When Yellow Media picked up the Trader assets in 2006, only 15 per cent of Trader's revenue was generated online, Mr. Tellier said, compared with 70 per cent today.

The sale gives Yellow Media some breathing room to embark on its real estate expansion.

The company has been under the watchful eye of rating agencies and was at risk of losing its investment grade rating if it did not lower its debt load. Just before the sale, total debt was 3.8 times earnings before interest, taxes, depreciation and amortization.

But Mr. Tellier rejected the suggestion that he was pressured to unload Trader Corp., saying: "Let's be very, very clear about one thing: No one had a gun to my head to sell this asset."

While he acknowledged that Standard and Poor's suggested lowering debt by $450-million in 2011, he said he discussed his plans to tackle the debt load with the rating agency before the commentary was made public.

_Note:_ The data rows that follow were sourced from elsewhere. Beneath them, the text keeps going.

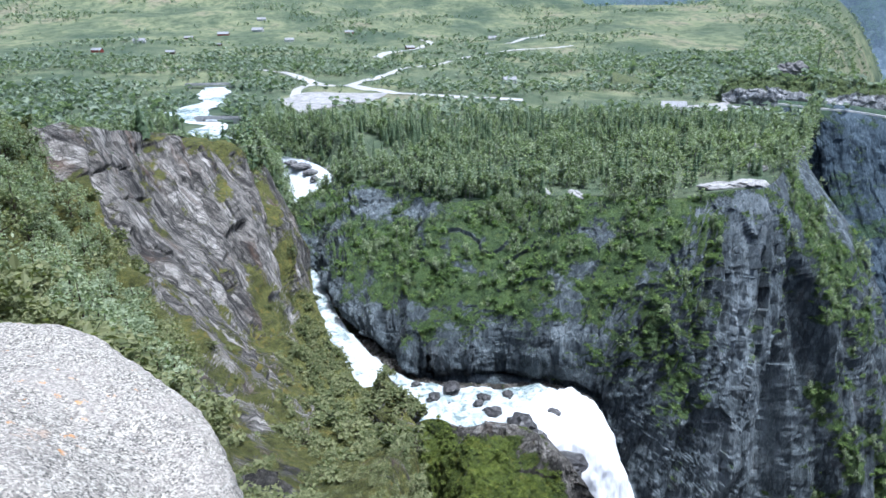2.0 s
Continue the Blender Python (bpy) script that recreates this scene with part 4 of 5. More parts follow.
def stand(name, protos, mats, places, scale, r, label, category):
    """Many plants that nobody could count, joined into one object."""
    vs, fs, ms, k = [], [], [], 0
    scale = scale[:len(places)]
    pick = r.integers(0, len(protos), len(places))
    for i, (wood, leaves) in enumerate(protos):
        at, sc = places[pick == i], scale[pick == i]
        if not len(at):
            continue
        a = r.uniform(0, 2 * np.pi, len(at))
        c, s = np.cos(a), np.sin(a)
        for mi, (v, f) in enumerate((wood, leaves)):
            x = (v[None, :, 0] * c[:, None] - v[None, :, 1] * s[:, None]) * sc[:, None] + at[:, 0:1]
            y = (v[None, :, 0] * s[:, None] + v[None, :, 1] * c[:, None]) * sc[:, None] + at[:, 1:2]
            z = v[None, :, 2] * sc[:, None] * (0.85 + 0.3 * ((a * 7.3) % 1))[:, None] + at[:, 2:3]
            vs.append(np.stack([x, y, z], -1).reshape(-1, 3))
            fs.append((f[None] + (np.arange(len(at)) * len(v))[:, None, None] + k).reshape(-1, 4))
            ms.append(np.full(len(at) * len(f), mi))
            k += len(at) * len(v)
    ob = new(name, mesh_from(name, np.concatenate(vs), np.concatenate(fs), mats, np.concatenate(ms), shade=False))
    return tagged(ob, label, category, kind="stuff")


def plants(name, protos, mats, places, scale, r, label, category, group, crown="crown", wood="trunk"):
    """Plants one can count: each a thing with its parts, on shared meshes."""
    models = []
    for w, l in protos:
        models.append((mesh_from(wood, *w, [mats[0]], shade=True), mesh_from(crown, *l, [mats[1]], shade=False)))
    for i, p in enumerate(places):
        base = tagged(new(name), label, category, group)
        base.matrix_world = pose(*p, 0, 0, r.uniform(0, 360)) @ Matrix.Diagonal((scale[i], scale[i], scale[i] * r.uniform(0.85, 1.15), 1))
        for part_name, me in zip((wood, crown), models[i % len(models)]):
            new(part_name, me).parent = base


BIRCHES = [birch(s) for s in range(5)]
FINE_BIRCHES = [birch(s + 10, 320, 0.22, 6.0) for s in range(3)]
SPRUCES = [conifer(s + 20, 9.0 + 1.5 * (s % 3), 1.5 + 0.2 * (s % 2)) for s in range(4)]
BUSHES = [bush(s + 40) for s in range(5)]
FINE_BUSHES = [bush(s + 60, 270, 0.145, 1.25) for s in range(4)]
SMALL = [((v, f), (v2, f2)) for (v, f), (v2, f2) in [(tube((0, 0, -0.5), (0, 0, 3), 0.12, 0.05, 3), sprays(lumps(7, np.random.default_rng(s + 80), np.array([(0, 0, 2.6, 1.6), (0.8, 0.3, 3.6, 1.2), (-0.6, 0.4, 3.0, 1.3)]), 1.0, 1.1), 1.65, np.random.default_rng(s + 90))) for s in range(4)]]

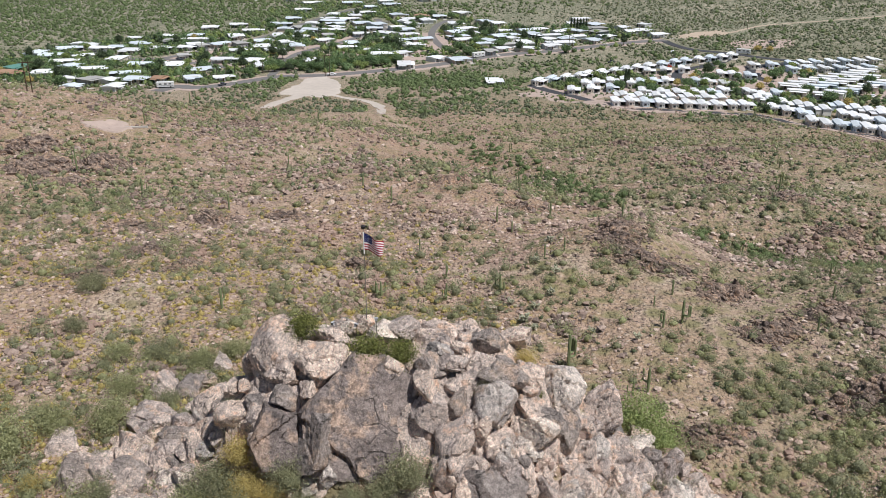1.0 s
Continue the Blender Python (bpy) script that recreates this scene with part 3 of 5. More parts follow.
def sheet(name, x, y, z, material):
    n, k = z.shape
    i, j = np.meshgrid(np.arange(n - 1), np.arange(k - 1), indexing="ij")
    faces = np.stack([i * k + j, i * k + j + 1, (i + 1) * k + j + 1, (i + 1) * k + j], -1).reshape(-1, 4)
    return big_mesh(name, np.stack([x, y, z], -1).reshape(-1, 3), faces[:, ::-1], material)


def outcrop(cx, cy, sx, sy, turn, count, size, rng):
    """Craggy bedrock with loose blocks on it."""
    c, s = math.cos(radians(turn)), math.sin(radians(turn))
    cz = gz(cx, cy)
    root = empty("rock_outcrop", "brown weathered rock outcrop of fractured ledges", "outcrop", "rock outcrops", (cx, cy, cz))
    u, v = np.meshgrid(np.linspace(-1.35, 1.35, 44), np.linspace(-1.35, 1.35, 36))
    x, y = cx + sx * u * c - sy * v * s, cy + sx * u * s + sy * v * c
    env = np.clip(1.25 * (1 - (u * u + v * v) / 1.5) + 0.3 * fbm(x, y, 0.9 * size, 3, 71), -1, 1)
    ob = sheet("crag", x - cx, y - cy, crag(x, y, env, 0.45 * size, int(count * 5), rng) - cz, OUTCROP_ROCK)
    ob.parent = root
    for _ in range(int(count * 0.35)):
        a, b = rng.normal(0, 0.6, 2)
        bx, by = cx + sx * a * c - sy * b * s, cy + sx * a * s + sy * b * c
        w = size * (0.18 + 0.4 * rng.random() ** 1.6)
        p, f = rough_stone(rng, 2, 13, (0.40, 0.85))
        ob = big_mesh("block", p * np.array([w * 1.15, w * 0.75, w * 0.75]), f, OUTCROP_ROCK)
        ob.parent = root
        ob.matrix_basis = pose(bx - cx, by - cy, gz(bx, by) - cz + 0.2 * w + 0.35 * size * math.exp(-2 * (a * a + b * b)), rng.normal(-8, 14), 14 + rng.normal(0, 14), rng.uniform(0, 360))


for row in OUTCROPS + MORE_OUTCROPS:
    outcrop(*row, rock_rng)


# ---- loose stones over the slopes ----
def bedded(shape):
    """A stone without the underside that lies in the ground."""
    v, f = shape
    n = np.cross(v[f[:, 1]] - v[f[:, 0]], v[f[:, 2]] - v[f[:, 0]])
    return v, f[n[:, 2] > -0.35 * np.linalg.norm(n, axis=1)]


def spread(shapes, x, y, z, size, squash, rng):
    """Many turned copies of a few shapes, joined into arrays."""
    verts, faces, base = [], [], 0
    kind = rng.integers(0, len(shapes), len(x))
    for k, (v, f) in enumerate(shapes):
        pick = np.nonzero(kind == k)[0]
        if not len(pick):
            continue
        w = rng.uniform(0, 2 * np.pi, len(pick))
        c, s = np.cos(w)[:, None], np.sin(w)[:, None]
        sz = size[pick][:, None]
        px = (v[None, :, 0] * c - v[None, :, 1] * s) * sz + x[pick][:, None]
        py = (v[None, :, 0] * s + v[None, :, 1] * c) * sz + y[pick][:, None]
        pz = v[None, :, 2] * sz * squash[pick][:, None] + z[pick][:, None]
        verts.append(np.stack([px, py, pz], -1).reshape(-1, 3))
        faces.append((f[None] + (base + np.arange(len(pick)) * len(v))[:, None, None]).reshape(-1, f.shape[1]))
        base += len(pick) * len(v)
    return np.concatenate(verts), np.concatenate(faces)


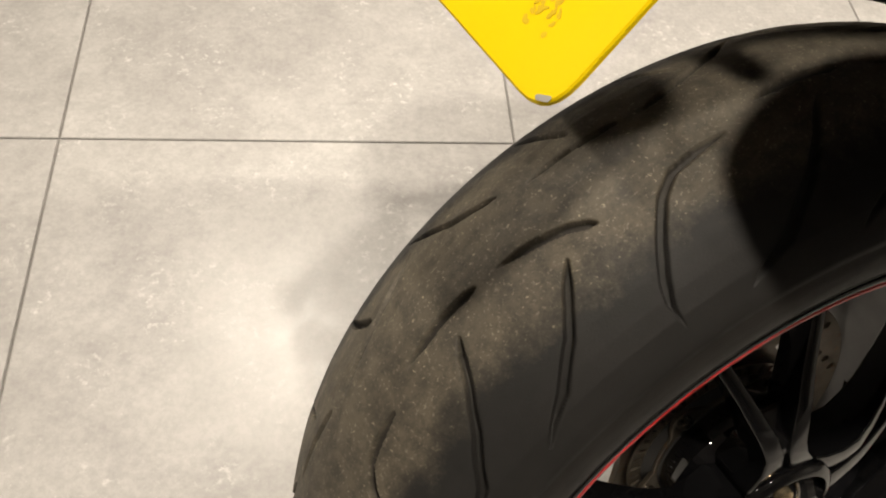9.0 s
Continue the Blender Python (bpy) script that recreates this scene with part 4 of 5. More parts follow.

An investment grade rating is crucial to Yellow Media because it gives the company some financial freedom. Had it lost the rating, Yellow Media would have had to cap its dividend at 50 per cent of distributable cash. That would be problematic because retail investors love its juicy 12.3-per-cent yield (calculated just before the deal was announced).

However, that is no longer an immediate concern. S&P and DBRS have already confirmed the company's ratings at BBB- and BBB(high) post-transaction.

Although Yellow Pages lost money on the sale, Desjardins Securities analyst Maher Yaghi noted that it at least sold the assets at a premium to their current value. Of the total sale price, he calculated that Trader Corp.'s own assets were worth $600-million, while its 30-per-cent stake in Dealer.com, a fledgling U.S. website, accounted for the remaining $145-million.

Apax was not the first company to bid on the Trader assets, but ultimately secured them through an auction. The purchase expands Apax's presence in the automotive space, including ownership of Auto Trader UK.

The Trader Corp. assets left behind include Les Pac, a website that rivals Kijiji and Craigslist in Quebec; as well as the small real estate division. Combined, these businesses generated $12-million of Trader Corp.'s $94-million in adjusted EBITDA in 2010.

The divested assets were bought in four transactions from 2006 to 2010. The two major deals were for Trader Media Corp. and Trader Canada, purchased in 2006 for $436-million and $761-million, respectively.

Now that they're gone, Yellow Media must prove that it can still be successful. Concerns have already surfaced.

After praising the company for reducing its debt load, TD Securities analyst Scott Cuthbertson noted that "the fundamental longer term issues remain: Can this company migrate its business from a print monopoly to a competitive marketing alternative for small business in an increasingly digital space?"